WHAT IS BEING ASKED: Transcribe the listing exactly, leaving out every picture.

━━━ EXERCISE MATERIAL ━━━

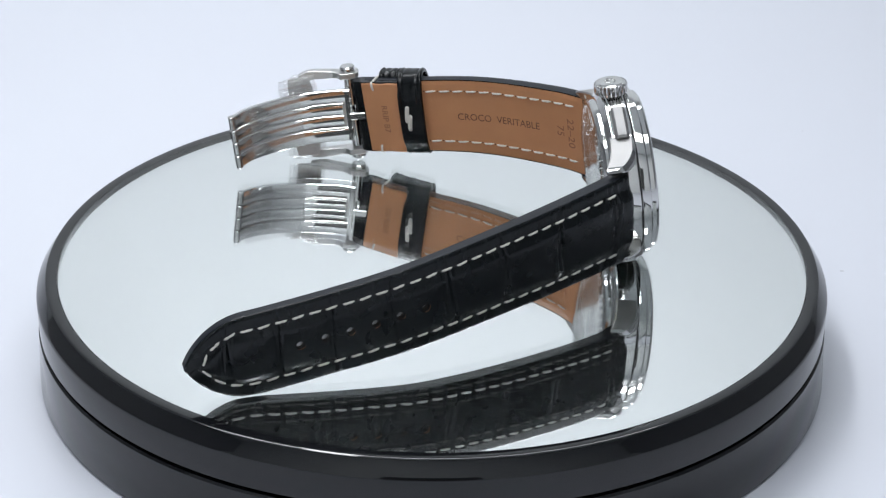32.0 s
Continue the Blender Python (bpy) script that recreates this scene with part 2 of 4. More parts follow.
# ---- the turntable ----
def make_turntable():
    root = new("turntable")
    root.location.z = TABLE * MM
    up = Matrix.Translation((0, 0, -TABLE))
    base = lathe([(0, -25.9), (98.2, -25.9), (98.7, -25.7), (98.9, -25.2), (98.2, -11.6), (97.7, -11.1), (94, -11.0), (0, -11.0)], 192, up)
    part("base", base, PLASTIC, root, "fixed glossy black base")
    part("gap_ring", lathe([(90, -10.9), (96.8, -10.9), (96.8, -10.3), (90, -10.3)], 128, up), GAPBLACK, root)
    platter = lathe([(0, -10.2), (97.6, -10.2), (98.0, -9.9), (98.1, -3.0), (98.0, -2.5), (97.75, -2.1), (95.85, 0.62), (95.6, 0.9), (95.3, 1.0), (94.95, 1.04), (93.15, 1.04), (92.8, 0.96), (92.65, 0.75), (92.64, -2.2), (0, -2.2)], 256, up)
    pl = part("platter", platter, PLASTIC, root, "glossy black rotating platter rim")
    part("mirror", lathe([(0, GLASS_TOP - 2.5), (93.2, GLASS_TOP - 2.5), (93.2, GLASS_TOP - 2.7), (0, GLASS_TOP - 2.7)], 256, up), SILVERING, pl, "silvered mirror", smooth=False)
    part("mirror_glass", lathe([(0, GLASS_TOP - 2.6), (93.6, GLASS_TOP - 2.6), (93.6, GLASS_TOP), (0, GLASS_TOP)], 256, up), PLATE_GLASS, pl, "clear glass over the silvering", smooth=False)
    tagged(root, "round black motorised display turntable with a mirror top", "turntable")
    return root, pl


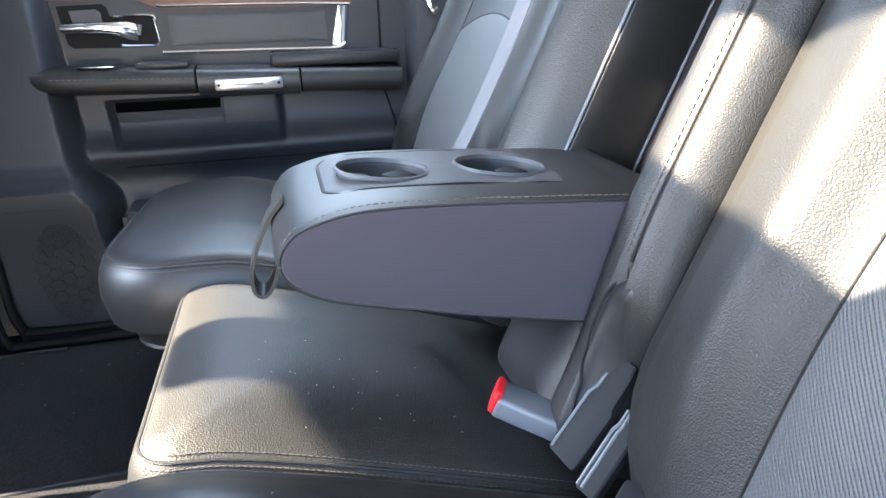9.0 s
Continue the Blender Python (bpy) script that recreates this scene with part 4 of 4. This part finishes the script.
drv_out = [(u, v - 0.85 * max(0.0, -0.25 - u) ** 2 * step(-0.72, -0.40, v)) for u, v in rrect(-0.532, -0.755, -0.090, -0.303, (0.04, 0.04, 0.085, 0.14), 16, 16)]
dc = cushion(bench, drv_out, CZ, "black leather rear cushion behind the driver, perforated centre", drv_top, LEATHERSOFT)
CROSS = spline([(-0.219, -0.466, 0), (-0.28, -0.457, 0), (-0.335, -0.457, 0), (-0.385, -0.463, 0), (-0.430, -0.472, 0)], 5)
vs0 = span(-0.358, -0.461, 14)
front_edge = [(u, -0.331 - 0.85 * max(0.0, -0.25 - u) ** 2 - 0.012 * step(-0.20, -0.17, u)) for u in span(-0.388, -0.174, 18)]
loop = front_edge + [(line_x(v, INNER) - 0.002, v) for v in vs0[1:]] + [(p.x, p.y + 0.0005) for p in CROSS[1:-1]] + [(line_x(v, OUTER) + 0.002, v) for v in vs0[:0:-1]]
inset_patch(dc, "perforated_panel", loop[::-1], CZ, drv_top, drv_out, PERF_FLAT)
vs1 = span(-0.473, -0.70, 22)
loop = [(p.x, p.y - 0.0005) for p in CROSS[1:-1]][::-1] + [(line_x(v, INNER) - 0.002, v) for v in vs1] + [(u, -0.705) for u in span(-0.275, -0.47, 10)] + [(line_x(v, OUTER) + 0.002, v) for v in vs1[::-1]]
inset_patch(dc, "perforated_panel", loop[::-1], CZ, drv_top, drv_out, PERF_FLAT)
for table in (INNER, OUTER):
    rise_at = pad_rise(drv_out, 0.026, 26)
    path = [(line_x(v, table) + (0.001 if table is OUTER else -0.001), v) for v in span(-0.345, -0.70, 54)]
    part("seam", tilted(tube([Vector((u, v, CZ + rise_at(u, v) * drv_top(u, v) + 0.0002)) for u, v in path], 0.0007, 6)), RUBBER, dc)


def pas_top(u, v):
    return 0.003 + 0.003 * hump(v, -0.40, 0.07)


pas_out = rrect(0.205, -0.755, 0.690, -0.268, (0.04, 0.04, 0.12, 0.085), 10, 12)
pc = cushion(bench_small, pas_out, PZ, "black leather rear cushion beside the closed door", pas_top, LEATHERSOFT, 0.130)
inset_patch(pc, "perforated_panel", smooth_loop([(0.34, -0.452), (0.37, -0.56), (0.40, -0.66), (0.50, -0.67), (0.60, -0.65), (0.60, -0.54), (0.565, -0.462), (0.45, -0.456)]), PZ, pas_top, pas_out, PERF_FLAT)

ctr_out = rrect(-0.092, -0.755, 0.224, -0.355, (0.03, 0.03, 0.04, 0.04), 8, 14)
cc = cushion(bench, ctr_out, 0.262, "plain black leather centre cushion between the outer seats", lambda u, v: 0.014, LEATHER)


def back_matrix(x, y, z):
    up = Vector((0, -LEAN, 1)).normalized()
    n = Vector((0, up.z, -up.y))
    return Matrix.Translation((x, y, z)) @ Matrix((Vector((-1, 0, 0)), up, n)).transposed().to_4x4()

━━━

RESULT BELOW:
32.0 s
Continue the Blender Python (bpy) script that recreates this scene with part 2 of 4. More parts follow.
# ---- the turntable ----
def make_turntable():
    root = new("turntable")
    root.location.z = TABLE * MM
    up = Matrix.Translation((0, 0, -TABLE))
    base = lathe([(0, -25.9), (98.2, -25.9), (98.7, -25.7), (98.9, -25.2), (98.2, -11.6), (97.7, -11.1), (94, -11.0), (0, -11.0)], 192, up)
    part("base", base, PLASTIC, root, "fixed glossy black base")
    part("gap_ring", lathe([(90, -10.9), (96.8, -10.9), (96.8, -10.3), (90, -10.3)], 128, up), GAPBLACK, root)
    platter = lathe([(0, -10.2), (97.6, -10.2), (98.0, -9.9), (98.1, -3.0), (98.0, -2.5), (97.75, -2.1), (95.85, 0.62), (95.6, 0.9), (95.3, 1.0), (94.95, 1.04), (93.15, 1.04), (92.8, 0.96), (92.65, 0.75), (92.64, -2.2), (0, -2.2)], 256, up)
    pl = part("platter", platter, PLASTIC, root, "glossy black rotating platter rim")
    part("mirror", lathe([(0, GLASS_TOP - 2.5), (93.2, GLASS_TOP - 2.5), (93.2, GLASS_TOP - 2.7), (0, GLASS_TOP - 2.7)], 256, up), SILVERING, pl, "silvered mirror", smooth=False)
    part("mirror_glass", lathe([(0, GLASS_TOP - 2.6), (93.6, GLASS_TOP - 2.6), (93.6, GLASS_TOP), (0, GLASS_TOP)], 256, up), PLATE_GLASS, pl, "clear glass over the silvering", smooth=False)
    tagged(root, "round black motorised display turntable with a mirror top", "turntable")
    return root, pl


9.0 s
Continue the Blender Python (bpy) script that recreates this scene with part 4 of 4. This part finishes the script.
drv_out = [(u, v - 0.85 * max(0.0, -0.25 - u) ** 2 * step(-0.72, -0.40, v)) for u, v in rrect(-0.532, -0.755, -0.090, -0.303, (0.04, 0.04, 0.085, 0.14), 16, 16)]
dc = cushion(bench, drv_out, CZ, "black leather rear cushion behind the driver, perforated centre", drv_top, LEATHERSOFT)
CROSS = spline([(-0.219, -0.466, 0), (-0.28, -0.457, 0), (-0.335, -0.457, 0), (-0.385, -0.463, 0), (-0.430, -0.472, 0)], 5)
vs0 = span(-0.358, -0.461, 14)
front_edge = [(u, -0.331 - 0.85 * max(0.0, -0.25 - u) ** 2 - 0.012 * step(-0.20, -0.17, u)) for u in span(-0.388, -0.174, 18)]
loop = front_edge + [(line_x(v, INNER) - 0.002, v) for v in vs0[1:]] + [(p.x, p.y + 0.0005) for p in CROSS[1:-1]] + [(line_x(v, OUTER) + 0.002, v) for v in vs0[:0:-1]]
inset_patch(dc, "perforated_panel", loop[::-1], CZ, drv_top, drv_out, PERF_FLAT)
vs1 = span(-0.473, -0.70, 22)
loop = [(p.x, p.y - 0.0005) for p in CROSS[1:-1]][::-1] + [(line_x(v, INNER) - 0.002, v) for v in vs1] + [(u, -0.705) for u in span(-0.275, -0.47, 10)] + [(line_x(v, OUTER) + 0.002, v) for v in vs1[::-1]]
inset_patch(dc, "perforated_panel", loop[::-1], CZ, drv_top, drv_out, PERF_FLAT)
for table in (INNER, OUTER):
    rise_at = pad_rise(drv_out, 0.026, 26)
    path = [(line_x(v, table) + (0.001 if table is OUTER else -0.001), v) for v in span(-0.345, -0.70, 54)]
    part("seam", tilted(tube([Vector((u, v, CZ + rise_at(u, v) * drv_top(u, v) + 0.0002)) for u, v in path], 0.0007, 6)), RUBBER, dc)


def pas_top(u, v):
    return 0.003 + 0.003 * hump(v, -0.40, 0.07)


pas_out = rrect(0.205, -0.755, 0.690, -0.268, (0.04, 0.04, 0.12, 0.085), 10, 12)
pc = cushion(bench_small, pas_out, PZ, "black leather rear cushion beside the closed door", pas_top, LEATHERSOFT, 0.130)
inset_patch(pc, "perforated_panel", smooth_loop([(0.34, -0.452), (0.37, -0.56), (0.40, -0.66), (0.50, -0.67), (0.60, -0.65), (0.60, -0.54), (0.565, -0.462), (0.45, -0.456)]), PZ, pas_top, pas_out, PERF_FLAT)

ctr_out = rrect(-0.092, -0.755, 0.224, -0.355, (0.03, 0.03, 0.04, 0.04), 8, 14)
cc = cushion(bench, ctr_out, 0.262, "plain black leather centre cushion between the outer seats", lambda u, v: 0.014, LEATHER)


def back_matrix(x, y, z):
    up = Vector((0, -LEAN, 1)).normalized()
    n = Vector((0, up.z, -up.y))
    return Matrix.Translation((x, y, z)) @ Matrix((Vector((-1, 0, 0)), up, n)).transposed().to_4x4()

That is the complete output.